More than a decade ago, Curley cofounded HipChat, a collaborative communication platform that was eventually subsumed by Slack. Now, his love of podcasts and vendetta against the ads that interrupt them has led to a new project. On Tuesday, Curley launched a service intended to generate revenue for podcasters separate from advertising. It’s called Podhero. Yes, it is an app. Yes, it is a subscription service.
Podhero is a pivot from Curley’s previous app, Swoot, which was a podcast player with social elements baked in. It was mildly successful, garnering around 15,000 users. Some of Swoot’s social features were carried over to Podhero, like the ability to recommend shows to friends. But Curley’s pitch for Podhero is very different. He sees it as a sort of centralized Patreon for podcasts.

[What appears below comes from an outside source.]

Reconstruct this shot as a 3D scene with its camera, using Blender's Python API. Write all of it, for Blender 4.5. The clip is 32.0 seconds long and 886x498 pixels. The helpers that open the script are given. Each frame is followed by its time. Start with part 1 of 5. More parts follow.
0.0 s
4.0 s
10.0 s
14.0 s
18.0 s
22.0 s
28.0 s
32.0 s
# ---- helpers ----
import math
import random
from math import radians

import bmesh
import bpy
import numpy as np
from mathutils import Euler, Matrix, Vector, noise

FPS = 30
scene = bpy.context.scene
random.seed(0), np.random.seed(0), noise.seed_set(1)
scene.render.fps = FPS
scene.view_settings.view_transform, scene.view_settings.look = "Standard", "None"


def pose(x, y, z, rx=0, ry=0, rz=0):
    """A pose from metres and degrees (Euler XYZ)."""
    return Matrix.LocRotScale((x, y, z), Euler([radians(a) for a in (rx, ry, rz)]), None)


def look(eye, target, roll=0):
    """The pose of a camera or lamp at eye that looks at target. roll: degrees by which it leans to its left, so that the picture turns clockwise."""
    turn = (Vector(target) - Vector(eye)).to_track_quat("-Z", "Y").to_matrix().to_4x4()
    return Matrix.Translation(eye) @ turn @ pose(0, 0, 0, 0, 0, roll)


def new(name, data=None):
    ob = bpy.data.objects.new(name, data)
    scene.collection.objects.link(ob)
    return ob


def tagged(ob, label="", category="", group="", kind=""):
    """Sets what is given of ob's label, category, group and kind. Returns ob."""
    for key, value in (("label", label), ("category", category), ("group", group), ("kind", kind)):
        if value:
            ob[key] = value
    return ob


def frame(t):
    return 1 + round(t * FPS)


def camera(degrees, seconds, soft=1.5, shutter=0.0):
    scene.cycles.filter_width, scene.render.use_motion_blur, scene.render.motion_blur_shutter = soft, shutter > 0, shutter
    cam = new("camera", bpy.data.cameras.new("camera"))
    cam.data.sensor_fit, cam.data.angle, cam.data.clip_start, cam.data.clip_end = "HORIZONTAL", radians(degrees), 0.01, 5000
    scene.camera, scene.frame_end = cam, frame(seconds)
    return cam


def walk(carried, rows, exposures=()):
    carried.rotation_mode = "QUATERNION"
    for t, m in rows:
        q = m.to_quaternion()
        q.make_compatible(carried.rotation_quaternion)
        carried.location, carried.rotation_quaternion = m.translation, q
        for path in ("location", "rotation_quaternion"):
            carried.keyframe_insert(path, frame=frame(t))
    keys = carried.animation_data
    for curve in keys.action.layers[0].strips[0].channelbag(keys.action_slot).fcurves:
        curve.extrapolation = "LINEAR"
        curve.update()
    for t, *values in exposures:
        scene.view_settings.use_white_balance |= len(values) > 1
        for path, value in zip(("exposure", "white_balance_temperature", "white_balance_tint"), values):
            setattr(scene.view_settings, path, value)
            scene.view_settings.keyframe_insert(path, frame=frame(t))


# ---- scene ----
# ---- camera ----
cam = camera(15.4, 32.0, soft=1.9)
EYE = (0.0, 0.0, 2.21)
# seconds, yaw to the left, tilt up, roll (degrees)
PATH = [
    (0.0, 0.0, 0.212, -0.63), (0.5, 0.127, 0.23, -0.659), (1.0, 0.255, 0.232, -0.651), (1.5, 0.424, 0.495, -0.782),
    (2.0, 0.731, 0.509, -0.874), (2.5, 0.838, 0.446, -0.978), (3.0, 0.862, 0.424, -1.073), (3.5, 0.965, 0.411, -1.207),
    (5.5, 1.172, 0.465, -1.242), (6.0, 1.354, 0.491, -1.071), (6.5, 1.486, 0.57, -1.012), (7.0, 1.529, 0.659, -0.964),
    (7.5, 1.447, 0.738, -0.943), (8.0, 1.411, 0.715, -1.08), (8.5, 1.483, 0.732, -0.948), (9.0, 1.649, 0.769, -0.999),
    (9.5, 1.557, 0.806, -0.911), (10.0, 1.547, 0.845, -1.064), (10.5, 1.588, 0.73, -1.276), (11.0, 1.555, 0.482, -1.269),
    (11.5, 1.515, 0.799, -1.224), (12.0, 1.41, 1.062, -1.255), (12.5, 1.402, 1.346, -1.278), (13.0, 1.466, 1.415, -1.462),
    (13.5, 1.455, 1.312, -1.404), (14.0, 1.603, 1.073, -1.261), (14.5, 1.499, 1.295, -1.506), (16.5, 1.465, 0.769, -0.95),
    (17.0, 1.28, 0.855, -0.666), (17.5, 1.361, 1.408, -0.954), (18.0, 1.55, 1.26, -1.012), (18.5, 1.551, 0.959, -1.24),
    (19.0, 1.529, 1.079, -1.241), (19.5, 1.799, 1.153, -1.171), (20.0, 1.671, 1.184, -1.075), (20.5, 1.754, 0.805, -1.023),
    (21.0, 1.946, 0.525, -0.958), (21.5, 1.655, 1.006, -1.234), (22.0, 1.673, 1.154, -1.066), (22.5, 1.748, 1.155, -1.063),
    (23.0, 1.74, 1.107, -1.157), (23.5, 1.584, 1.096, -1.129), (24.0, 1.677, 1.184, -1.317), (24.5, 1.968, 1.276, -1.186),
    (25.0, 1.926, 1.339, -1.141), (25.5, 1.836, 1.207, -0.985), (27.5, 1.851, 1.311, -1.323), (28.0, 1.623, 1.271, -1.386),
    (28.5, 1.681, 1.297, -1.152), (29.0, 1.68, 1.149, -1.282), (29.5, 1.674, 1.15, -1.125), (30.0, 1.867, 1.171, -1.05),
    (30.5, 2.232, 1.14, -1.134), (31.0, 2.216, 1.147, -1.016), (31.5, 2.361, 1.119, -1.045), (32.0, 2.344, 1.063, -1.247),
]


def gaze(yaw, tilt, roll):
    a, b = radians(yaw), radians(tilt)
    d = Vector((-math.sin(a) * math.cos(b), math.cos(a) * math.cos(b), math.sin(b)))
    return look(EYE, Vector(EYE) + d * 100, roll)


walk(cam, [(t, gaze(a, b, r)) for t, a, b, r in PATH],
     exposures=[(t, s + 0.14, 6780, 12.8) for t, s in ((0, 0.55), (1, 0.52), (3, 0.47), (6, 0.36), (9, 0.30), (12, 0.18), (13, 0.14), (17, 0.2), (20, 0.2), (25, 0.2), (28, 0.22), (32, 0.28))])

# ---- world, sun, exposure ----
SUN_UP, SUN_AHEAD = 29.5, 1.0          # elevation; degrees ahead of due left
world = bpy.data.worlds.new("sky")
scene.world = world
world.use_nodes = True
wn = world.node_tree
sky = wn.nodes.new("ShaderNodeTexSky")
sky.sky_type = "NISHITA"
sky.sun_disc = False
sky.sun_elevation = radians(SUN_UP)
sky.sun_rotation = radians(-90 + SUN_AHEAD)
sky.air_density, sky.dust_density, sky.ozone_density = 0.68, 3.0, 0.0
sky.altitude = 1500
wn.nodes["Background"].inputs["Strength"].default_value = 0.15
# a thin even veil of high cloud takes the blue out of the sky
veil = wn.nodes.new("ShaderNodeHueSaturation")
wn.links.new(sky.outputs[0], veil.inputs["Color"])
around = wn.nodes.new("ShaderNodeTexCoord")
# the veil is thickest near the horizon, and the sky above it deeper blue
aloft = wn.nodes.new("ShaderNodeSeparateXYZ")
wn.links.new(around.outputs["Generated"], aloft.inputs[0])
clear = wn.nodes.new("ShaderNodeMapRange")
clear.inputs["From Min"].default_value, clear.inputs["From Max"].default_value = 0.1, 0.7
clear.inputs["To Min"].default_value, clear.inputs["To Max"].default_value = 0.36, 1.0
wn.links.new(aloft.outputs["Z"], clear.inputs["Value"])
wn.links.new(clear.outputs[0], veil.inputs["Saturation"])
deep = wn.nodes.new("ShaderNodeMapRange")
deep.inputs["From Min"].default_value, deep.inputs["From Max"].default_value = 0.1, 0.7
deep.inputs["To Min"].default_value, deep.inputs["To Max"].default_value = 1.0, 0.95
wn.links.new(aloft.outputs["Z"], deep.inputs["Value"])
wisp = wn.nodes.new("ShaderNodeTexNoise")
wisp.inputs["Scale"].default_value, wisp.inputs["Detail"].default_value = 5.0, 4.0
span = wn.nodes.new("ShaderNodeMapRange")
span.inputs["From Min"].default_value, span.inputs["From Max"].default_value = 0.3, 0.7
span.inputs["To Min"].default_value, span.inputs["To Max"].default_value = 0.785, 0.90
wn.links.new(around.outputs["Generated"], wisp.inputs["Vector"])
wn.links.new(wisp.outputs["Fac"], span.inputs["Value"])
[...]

The listener pays a $6 monthly fee, the bulk of which goes to the creator. ($1 of that is an “optional” fee that Podhero takes as a cut, so subscribers can pay just $5 a month if they prefer.) The money then gets split evenly between all the podcasts a user is subscribed to. So Marc Maron gets the same slice of your dough as that rambling guy from your improv class that you pity-followed. The idea is to make it easy for listeners to support all the creators they want at once.
“I always have this with charities,” Curley says, “where I want to donate to a charity, then I start looking into it and I’m like, ‘Ehh, they kind of spent a lot of money on administrative stuff’ … and then I’m doing nothing and I’m just a piece of shit. And that’s exactly what happens with [supporting] podcasts. We just end up doing nothing.”
To aggregate podcasts into the app, Podhero uses Apple’s podcast API, a set of tools provided by Apple to developers who want to build podcast player apps. Any show that is available on the open internet via an RSS feed will be discoverable in Podhero, but podcasts that appear exclusively on a streaming service like Spotify won’t. When/if the money starts rolling in, Curley says that Podhero will reach out to podcasters to send them their share of the earnings. If a creator doesn’t respond, Curley says Podhero will essentially just hang onto that money until they can establish contact.
“Our model is just kicking down the door with a shotgun to shoot money at the podcasters, whether they want it or not,” Curley says.